Weywot is one of the darkest known satellites belonging to a trans-Neptunian object, with a low albedo of 0.024–0.078. It has a very dim apparent magnitude of 24.7, which is 5.6±0.2 magnitudes fainter than Quaoar in visible light. Combined with its close proximity to Quaoar, Weywot's faintness makes observations difficult, leaving it resolvable only to the most sensitive telescopes such as the Hubble Space Telescope and the Keck Telescopes. For these reasons, most of Weywot's physical properties such as its mass, color, and light curve have yet to be measured.

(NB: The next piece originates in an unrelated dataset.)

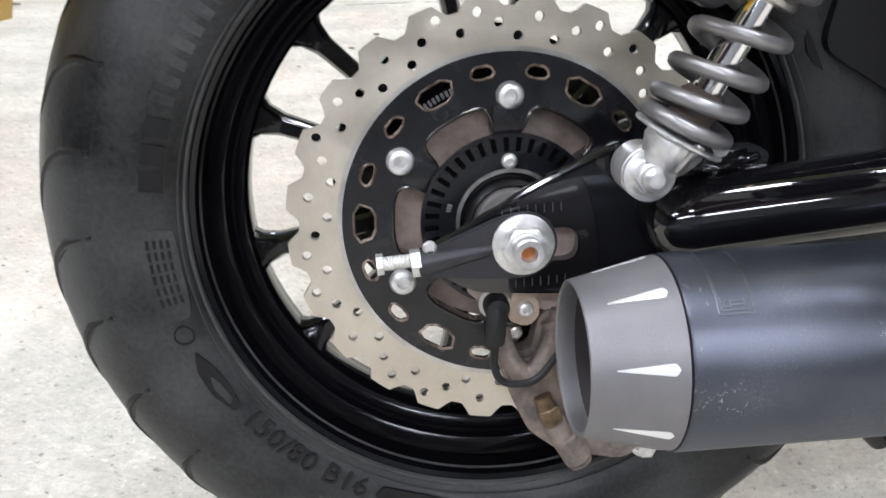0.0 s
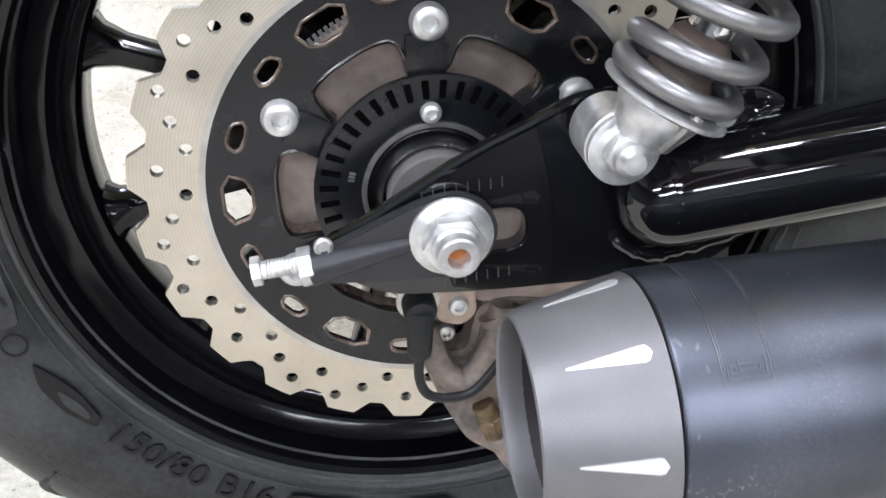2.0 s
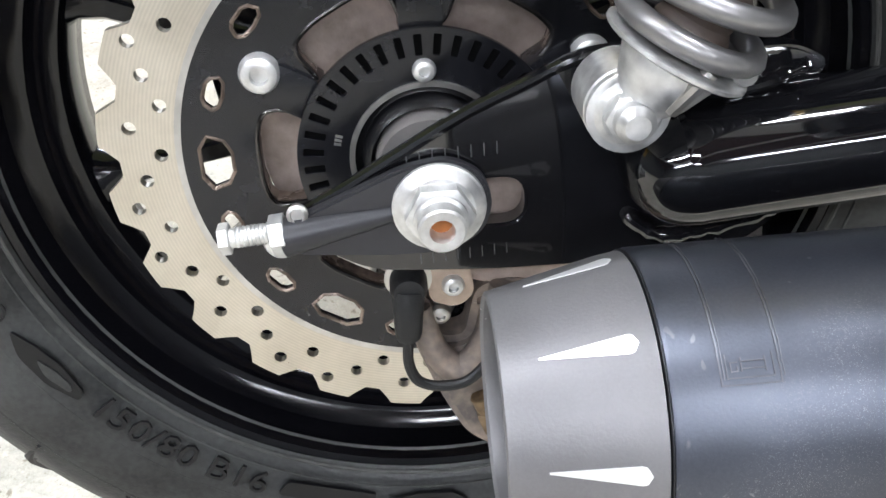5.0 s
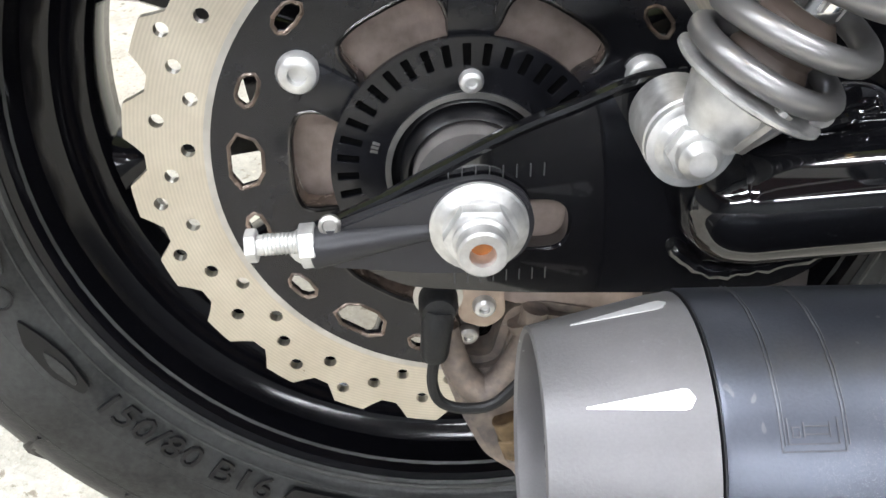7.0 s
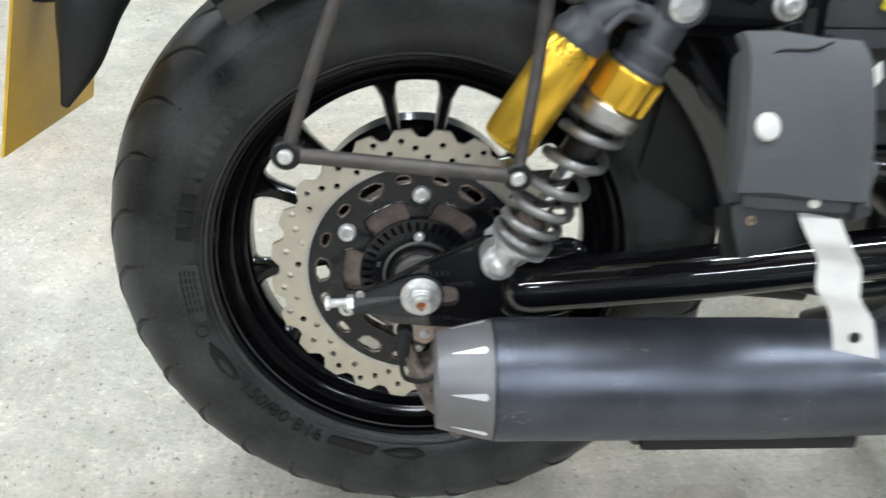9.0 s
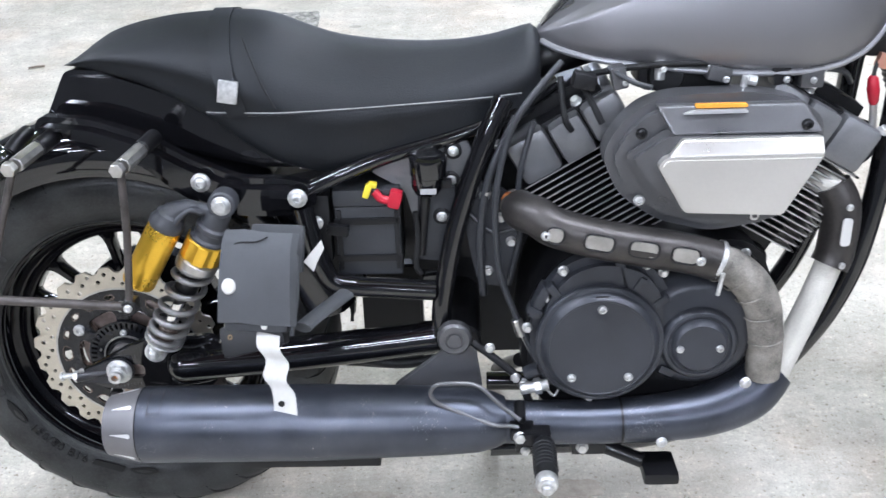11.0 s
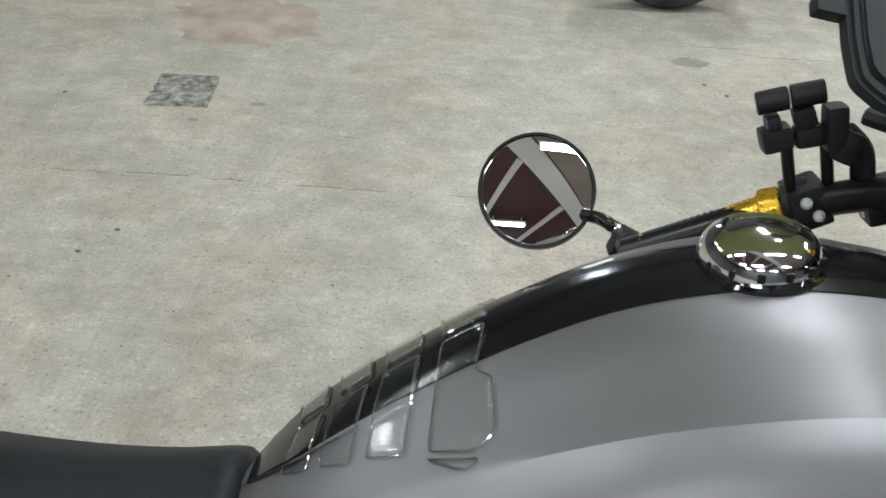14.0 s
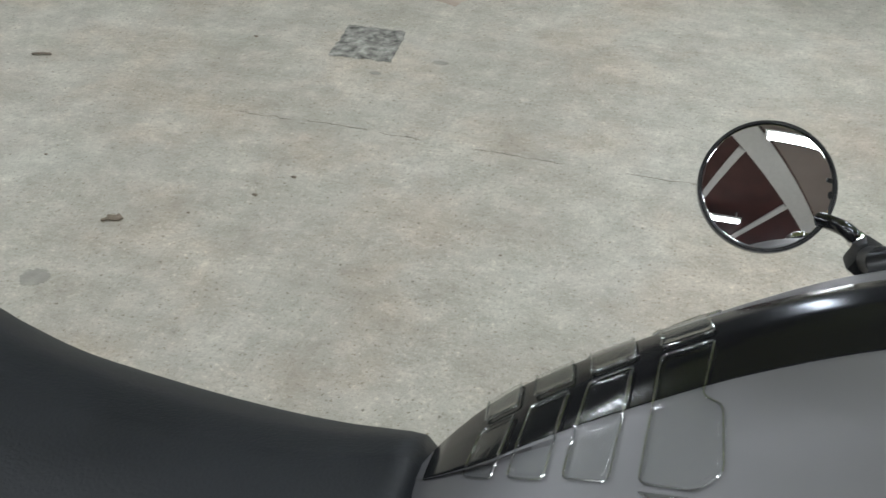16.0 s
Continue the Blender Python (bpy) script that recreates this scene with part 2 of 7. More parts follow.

As of 2025, Weywot is thought to be about 165 km in diameter, based on multiple observations of a stellar occultation by Weywot on 22 June 2023. Occultations by Weywot have been observed previously on 4 August 2019, 11 June 2022, and 26 May 2023, which all gave similar diameter estimates of about 170 km. Given Weywot's magnitude difference from Quaoar, this occultation-derived diameter suggests Weywot has a low geometric albedo of about 0.04, considerably darker than Quaoar's albedo of 0.12. Weywot was previously thought to have a diameter of 81 ± 11 km, about half that of the occultation measurement, because researchers based this estimate only on Weywot's relative brightness and assumed it had a similar albedo as Quaoar. In 2026, Weywot's diameter is thought to be 116–172 km in diameter, with a 95% confidence.